One of the most simple products that a formulator might be called on to produce is a toner. This Olay Oil Minimizing toner is one of the most popular ones so it makes sense for us to dissect the label and see what this thing is all about.
Olay Toner LOI
Water (Eau), SD Alcohol 40, Hamamelis Virginiana (Witch Hazel) Extract, Aloe Vera (Aloe Barbadensis) Leaf Juice, PEG 40 Hydrogenated Castor Oil, Allantoin (Comfrey Root), Menthyl Lactate, Fragrance (Parfum), Blue 1 Lake (CI 42090), Yellow 5
The 1% Line
As always when trying to take apart a formula it is useful to figure out the 1% line to determine which are the most important ingredients and which are the claims ingredients that are not crucial to the performance. Toners are particularly simple formulas so you don’t often find a lot of ingredients. This one has 10 ingredients but the reality is that there are only 2 that have most of the effect, WATER & SD ALCOHOL 40. Everything after the alcohol is likely used at levels below 1%.
What the ingredients do
For some, toners are a mystery. It is not actually clear why people use them as Colin has pointed out. The way they are marketed is as an additional cleanser. So in this formula the water and alcohol are doing the bulk of the oil & dirt removal. A cotton ball is used so the dirt is essentially wiped off.
Since consumers expect things like Witch Hazel and Aloe Vera these are also included. The Witch Hazel is said to be an astringent but I would be surprised if someone tested a formulation with and without this ingredient and was able to tell a difference in the product performance. The Aloe, Castor Oil, and Allantoin have all been traditionally used in skin care products and are likely used to support the story of this product. I wouldn’t expect them to do much either.
The color and fragrance ingredients will have an effect on the aesthetics of course. Note this formula does not require a preservative because it has a high level of alcohol.
Olay Toner claims and support
There aren’t many claims to this formula so support is pretty simple.
1. “Tones by removing dirt, oil and make-up without stripping skin’s essential moisture.”
This is the primary claim and the reason people use the product. The alcohol will help dissolve most oil and dirt on the skin and the cotton ball wipes it away. Since the term “skin’s essential moisture” is rather meaningless there isn’t much claim support that needs to be done.
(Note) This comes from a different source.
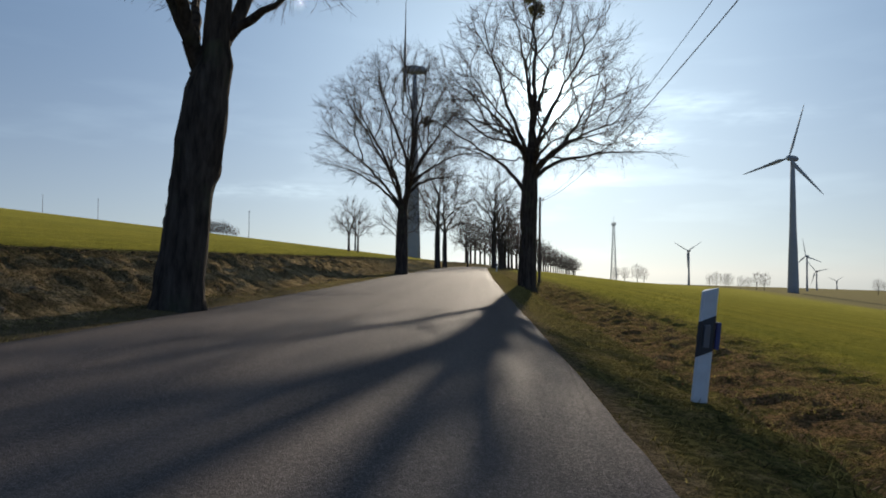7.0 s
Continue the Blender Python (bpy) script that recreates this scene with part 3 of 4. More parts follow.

You could make a reasonable argument to say that since the product is water based any moisture that you may have removed would be replaced at the same time.
2. “Dermatologist Tested.”
This is simply done by giving the product to a dermatologist (or testing house with a derm on staff) and having them test it in some way. The test that they do doesn’t matter.
3. “With witch hazel”
People expect toners to have astringent properties and have come to expect Witch Hazel as an ingredient to do that. So, the formulators simply include it. Whether it does anything in the formula or not is debatable.
4. “Oil Minimizing Toner.”
Whenever you use the word ‘minimizing’ you are being vague enough that supporting the claim can be simple. There is no defined limit for ‘minimize’ so as long as you can show your product removes some oil, you can support the claim of minimizing.
5. “Warnings – Keep away from extreme heat and open flame”
This product has a high level of Alcohol so they are compelled to put this warning on the label.
Olay Toner overall
This is a best seller on Amazon so Olay is definitely doing something right with the formula. It’s a water/alcohol solution with a nice fragrance. Effective, affordable, but also pretty easy to copy as there is nothing special about the formulation.